Ablative Arc Mining for the Moon and Asteroids

Unlocking water and resources on the moon and asteroids will be a huge breakthrough for space development. It will give us water, building materials, and propellants.

Water is the most critical component in the near-term and is therefore the focus of many studies. However, being able to mine other resources with the same system will become critical in the future. A good mining system should therefore encompass extraction and collection of water in parallel with as many other local materials as possible. Ablating surface material using electric arcs creates free ionized particles that can be sorted by mass into material groups and transported to a relevant collector by electromagnetic fields. Collectors specific to each material type are used in parallel to enable maximum collection efficiencies and storage conditions for retention. The ionizing ablation arc, electromagnetic transport and sorting, and collector modules are housed within a mobile surface crawler, potentially leading to diverse, efficient, and wide-coverage in-situ resource utilization for human space exploration. By using an arc to both ablate and ionize the regolith particles, the transport and collection of the volatiles is more controlled and efficient than the random walks of rarefied neutral particionles that are relied upon in thermal mining techniques. This increases the rate particles are collected, and reduces losses from condensation on non-intended surfaces. Using a magnetic field to separate volatiles means this technique can readily apply to any regolith constituent, including water and metal ions, in a single system architecture.

To prove feasibility of ablative lunar arc mining and to determine potential mining production rates and power requirements, further investigations are required. The overall goal of the Phase I NIAC is to propose a feasible ISRU architecture using ablative arc mining to support planned lunar exploration missions.

This will be achieved through three specific objectives:
1) Define a combination ablative arc and electromagnetic transport system for the simultaneous extraction and collection of water, silicon, and nickel;
2) Design a mission architecture capable of producing 10,000 kg/yr of water to support planned lunar exploration programs; and
3) Evaluate the proposed mission architecture concept against others ISRU concepts under investigation, including resistive heating, microwave heating, and direct solar heating.

The two main outcomes of the work will be
1) a mission architecture design at Mission Concept Review level, and

2) a mission level trade study of ISRU concepts using criteria evaluated within the framework of supporting a crewed lunar mission.

Development of ISRU mining architectures are a necessary component for enabling long-term human exploration missions to the Moon or Mars. An ablative arc mining system that extracts and captures multiple volatile constituents in a single system offers significant improvements over other systems that collect only one constituent at a time.

This is a NASA NIAC phase I study.

NASA NIAC Grants

Phase I (FY21)

$125,000 for a nine-month study
12 to 18 awards per year

Phase II (FY21)

$500,000 for a two-year study
Six to eight awards per year

Phase III (FY21)

$2 million for a two-year study
One award per year

8 thoughts on “Ablative Arc Mining for the Moon and Asteroids”

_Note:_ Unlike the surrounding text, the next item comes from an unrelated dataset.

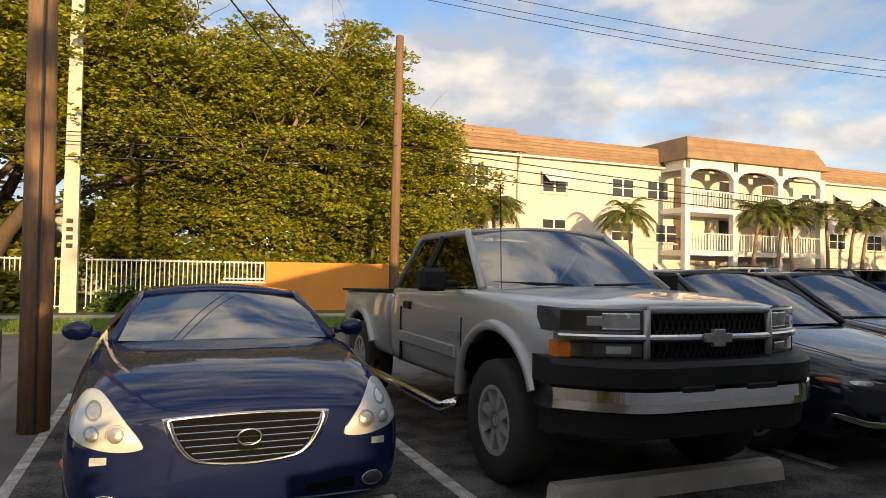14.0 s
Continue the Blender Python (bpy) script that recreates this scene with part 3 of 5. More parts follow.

  1. For the Moon we can send astronauts. For asteroids, the distance is too great (both to them and between them) so we need robots. Elon's self-driving computers will come in handy for this. Also the distance is too great for effective remote control, so we'll need at least rudimentary AI to do the mining.

  2. How do you strike an arc in a vacuum? Are they introducing some ionizable gas to begin with to get things going? At the pressures you'd typically find on the moon or an asteroid, you'd be lucky to get even a glow discharge.

    I'm not sure about the electrical resistivity of lunar regolith, it's possible you could just stick a couple of electrodes into the ground, and resistance heat would drive off enough gas to get it started, then the arc would form between the electrodes.

    My thought was that, given that highly effective reflective optics are easy on the Moon, you could dig a hole, cap it with a cover that had a transparent port, and reflect concentrated sunlight in through the port. Once you started driving off enough gas, you could circulate it through a filter and reintroduce it near the port as shield gas, (Otherwise the port would become contaminated and all the heat would soon stop there.) and the heat would build high enough to render even a lot of normally solid materials volatile. The theoretical limit is, after all, solar surface temperature.

    Sunlight is cheap on the moon, as is vacuum. Electricity? Not so cheap.

  3. The problem with this concept is contamination. Particles in gases distribute evenly and all surfaces get coated with gunk regardless of the use of magnetic fields. So the result will be that it can only be operated for a certain, lowish, production volume before it either breaks down or needs 'cleaning'. If we select this solution we need space janitors… cool.

  4. So. I don't want to be that guy, but:
    Development, exploitation, and utilizing available resources on or near the moon surface to foster a lunar colony, seed a cis-lunar presence, and contribute to extra-solar jump-off missions is beyond noble, but large-scale strip mining and crater-size open-pit excavations need to be evaluated, irrespective of how 'nifty-do' the mining tech. Perhaps processing the intended habitation excavations, immediate surrounding, and beneath may be an acceptable first footprint of regolith input.
    Though, I'm all in for < 50m asteroid crushers and pulverisers.